Frontier Energy Secures $110 Million Equity Boost for Waroona Solar Expansion
Frontier Energy has locked in firm commitments for a $110 million equity raise to fund Stage One of its Waroona solar-battery project, advancing alongside senior debt financing and contract finalisations.
- Conditional placement to raise $110 million at $0.20 per share
- Equity raise subject to shareholder and senior debt approvals
- Stage One capital cost updated to $327 million including contingency
- Major EPC contracts near execution for solar and battery systems
- Senior debt credit approval expected by July 2026
Equity Raise Advances Waroona Stage One Financing
Frontier Energy (ASX:FHE) has secured firm commitments from institutional and sophisticated investors to raise $110 million through a conditional placement of 550 million shares priced at $0.20 each. This equity injection, representing a 23.1% discount to the last closing price, is a critical step in financing Stage One of the Waroona solar-battery project in Western Australia. The raise is contingent on shareholder approval and securing credit-approved senior debt finance, with a general meeting scheduled for July 2026.
Senior Debt Finance Progressing Towards Final Approval
Alongside the equity raise, Frontier is advancing its senior debt financing with tier-one banks. The company expects to receive binding credit-approved commitments by early July 2026, paving the way for financial close. The debt facility is anticipated to cover up to 70% of Stage One’s funding, with a tenor of up to 20 years and interest rates aligned with infrastructure project standards. This synchronised debt and equity process aims to fully fund the project ahead of a final investment decision by the board.

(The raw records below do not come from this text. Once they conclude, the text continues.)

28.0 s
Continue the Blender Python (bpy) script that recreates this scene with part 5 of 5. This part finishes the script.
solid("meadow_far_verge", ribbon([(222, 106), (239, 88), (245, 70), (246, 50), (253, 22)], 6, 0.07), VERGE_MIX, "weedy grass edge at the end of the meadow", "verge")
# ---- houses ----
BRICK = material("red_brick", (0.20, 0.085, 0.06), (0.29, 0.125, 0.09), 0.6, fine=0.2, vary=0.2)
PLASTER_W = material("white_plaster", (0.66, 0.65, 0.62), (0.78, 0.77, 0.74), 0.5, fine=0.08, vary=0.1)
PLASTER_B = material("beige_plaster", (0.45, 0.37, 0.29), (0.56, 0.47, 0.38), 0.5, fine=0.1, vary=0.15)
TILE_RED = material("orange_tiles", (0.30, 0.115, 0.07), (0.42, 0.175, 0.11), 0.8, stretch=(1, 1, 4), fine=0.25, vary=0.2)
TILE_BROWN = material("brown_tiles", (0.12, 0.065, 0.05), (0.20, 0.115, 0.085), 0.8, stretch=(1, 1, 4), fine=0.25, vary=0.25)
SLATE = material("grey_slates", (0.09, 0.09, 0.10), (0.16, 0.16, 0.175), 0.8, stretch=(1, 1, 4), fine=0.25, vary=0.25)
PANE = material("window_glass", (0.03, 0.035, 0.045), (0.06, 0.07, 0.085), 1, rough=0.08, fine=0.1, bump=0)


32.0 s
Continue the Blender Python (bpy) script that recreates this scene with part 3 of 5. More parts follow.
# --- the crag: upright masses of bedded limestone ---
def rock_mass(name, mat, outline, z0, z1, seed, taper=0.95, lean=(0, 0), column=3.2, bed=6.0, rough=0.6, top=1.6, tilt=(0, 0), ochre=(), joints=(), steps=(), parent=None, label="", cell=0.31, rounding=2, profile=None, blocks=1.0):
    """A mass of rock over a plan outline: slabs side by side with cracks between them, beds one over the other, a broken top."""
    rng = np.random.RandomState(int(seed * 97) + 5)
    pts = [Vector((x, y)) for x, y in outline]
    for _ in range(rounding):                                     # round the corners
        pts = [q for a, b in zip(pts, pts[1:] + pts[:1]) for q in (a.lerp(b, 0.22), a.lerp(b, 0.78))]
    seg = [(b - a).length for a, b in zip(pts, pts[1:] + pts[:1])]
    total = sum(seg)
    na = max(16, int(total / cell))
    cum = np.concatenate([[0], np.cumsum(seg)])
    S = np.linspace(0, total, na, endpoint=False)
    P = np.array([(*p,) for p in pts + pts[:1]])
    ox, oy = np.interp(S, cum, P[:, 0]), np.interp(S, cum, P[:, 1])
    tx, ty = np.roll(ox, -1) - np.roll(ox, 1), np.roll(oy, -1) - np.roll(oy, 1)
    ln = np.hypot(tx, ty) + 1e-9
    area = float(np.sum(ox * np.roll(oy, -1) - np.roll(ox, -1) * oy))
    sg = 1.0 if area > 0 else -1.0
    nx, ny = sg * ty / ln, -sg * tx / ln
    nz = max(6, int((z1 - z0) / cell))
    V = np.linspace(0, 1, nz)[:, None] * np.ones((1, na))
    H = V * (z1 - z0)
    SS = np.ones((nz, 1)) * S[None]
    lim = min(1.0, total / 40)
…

Project Scale and Cost Update Reflects Expanded Capacity
The updated capital estimate for Stage One stands at approximately $327 million including contingency, up from the December 2024 definitive feasibility study. This increase reflects a larger solar capacity of 132MW (up from 120MW) and an expanded battery energy storage system (BESS) of 81.5MW with a 6.9-hour duration, extended from 80MW at 4.75 hours. The longer BESS duration meets reserve capacity obligations and enhances flexibility for energy sales during peak demand. Inflationary pressures have also contributed to higher construction costs.
Contracts Near Execution with Tier-One Suppliers
Frontier is finalising major fixed-price engineering, procurement, and construction (EPC) contracts for the solar plant, battery system, Waroona substation, and Western Power interconnection works. Key equipment contracts include approximately 200,000 photovoltaic modules rated at 660W each, 156 battery containers, 1,855 solar trackers, and 26 power conversion inverters. The company has completed an early contractor involvement process with Monford Group to refine costs and reduce project risks ahead of contract execution.

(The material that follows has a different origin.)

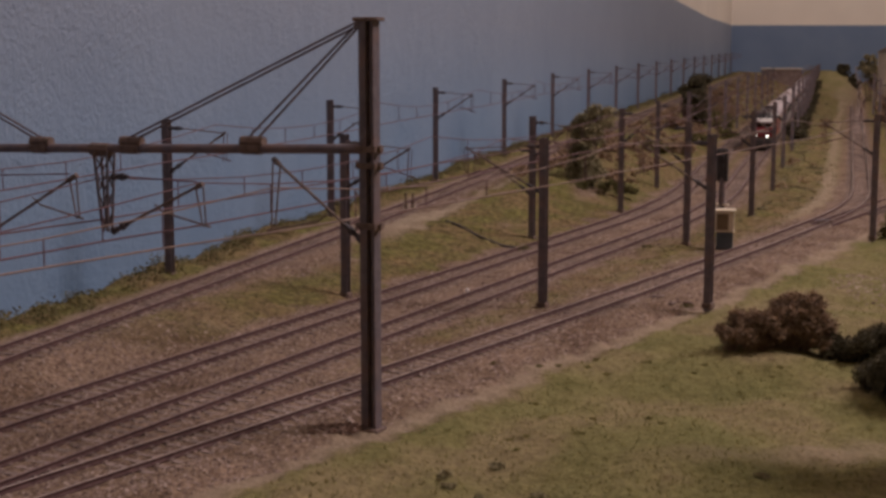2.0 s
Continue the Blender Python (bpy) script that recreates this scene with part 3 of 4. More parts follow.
def leaves(rng, n, blobs, size):
    """Small bent leaves over and inside a heap of blobs (x, y, z, rx, ry, rz)."""
    b = np.array(blobs)
    w = b[:, 3] * b[:, 4] * b[:, 5]
    pick = b[rng.choice(len(b), n, p=w / w.sum())]
    d = rng.normal(size=(n, 3))
    d /= np.linalg.norm(d, axis=1)[:, None]
    rad = (0.55 + 0.5 * rng.rand(n)) * (0.85 + 0.3 * np.sin(d[:, 0] * 9 + pick[:, 0] * 300) * np.cos(d[:, 1] * 8 + d[:, 2] * 7))
    c = pick[:, :3] + d * pick[:, 3:6] * rad[:, None]
    c = c[c[:, 2] > -0.001]
    m = len(c)
    a = rng.normal(size=(m, 3))
    a /= np.linalg.norm(a, axis=1)[:, None]
    e = np.cross(a, rng.normal(size=(m, 3)))
    e /= np.linalg.norm(e, axis=1)[:, None]
    s = size * (0.6 + 0.9 * rng.rand(m))[:, None]
    co = np.stack([c - a * s, c + e * s * 0.5, c + a * s, c - e * s * 0.5], 1).reshape(-1, 3)
    idx = np.arange(m * 4).reshape(-1, 4)
    return co, np.concatenate([idx[:, [0, 1, 2]], idx[:, [0, 2, 3]]])


def bush(name, label, x, y, r, h, n, size, material, seed, trunk=0.0, z=None):
    rng = np.random.RandomState(seed)
    root = tagged(new(name), label, "bush" if trunk < 0.01 else "tree")
    blobs = []
    for k in range(11):
        a, q = rng.rand() * 6.283, r * 0.75 * math.sqrt(rng.rand())
        f = 0.35 + 0.65 * rng.rand() * (1 - 0.5 * q / r)
        if k < 3:
            q, f = q * 0.5, 0.95 + 0.1 * k
        blobs.append((q * math.cos(a), q * math.sin(a), trunk + (h - trunk) * f * 0.62, r * (0.30 + 0.25 * rng.rand()), r * (0.30 + 0.25 * rng.rand()), (h - trunk) * (0.22 + 0.2 * rng.rand())))
    co, f = leaves(rng, n, blobs, size)
    ob = mesh_np("crown", co, f, material)
    ob.parent = root
    bm = bmesh.new()
    rod(bm, (0, 0, -0.003), (0, 0, h * 0.55), r * 0.07, 7, r * 0.03)
    for b in blobs:
        rod(bm, (0, 0, h * 0.12 + trunk * 0.6), b[:3], r * 0.035, 5, r * 0.012)
    part("trunk", bm, M_BARK if h > 0.004 else material, root, "thin branching stem")
    root.matrix_world = pose(x, y, gz(x, y) if z is None else z, 0, 0, seed * 37 % 360)
    return root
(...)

Investor Confidence and Next Steps
Executive Chairman Jamie Cullen highlighted the strong support from both new and existing institutional investors, including a $3.3 million commitment from all directors. This backing underscores confidence in the project’s quality and its potential to establish a major renewable energy precinct in southwest Western Australia. With the equity raise and senior debt finance on track, Frontier is positioned to commence construction following shareholder approval and final investment decisions.
Bottom Line?
Frontier’s coordinated equity and debt financing moves bring Waroona’s Stage One closer to construction, but shareholder approval and debt finalisation remain key hurdles.
Questions in the middle?
- Will shareholder approval be secured at the July meeting given the discounted placement price?
- How will Frontier manage inflationary pressures to keep Stage One within the updated capital budget?
- What timeline and scale can investors expect for the Stage Two expansion following early works funding?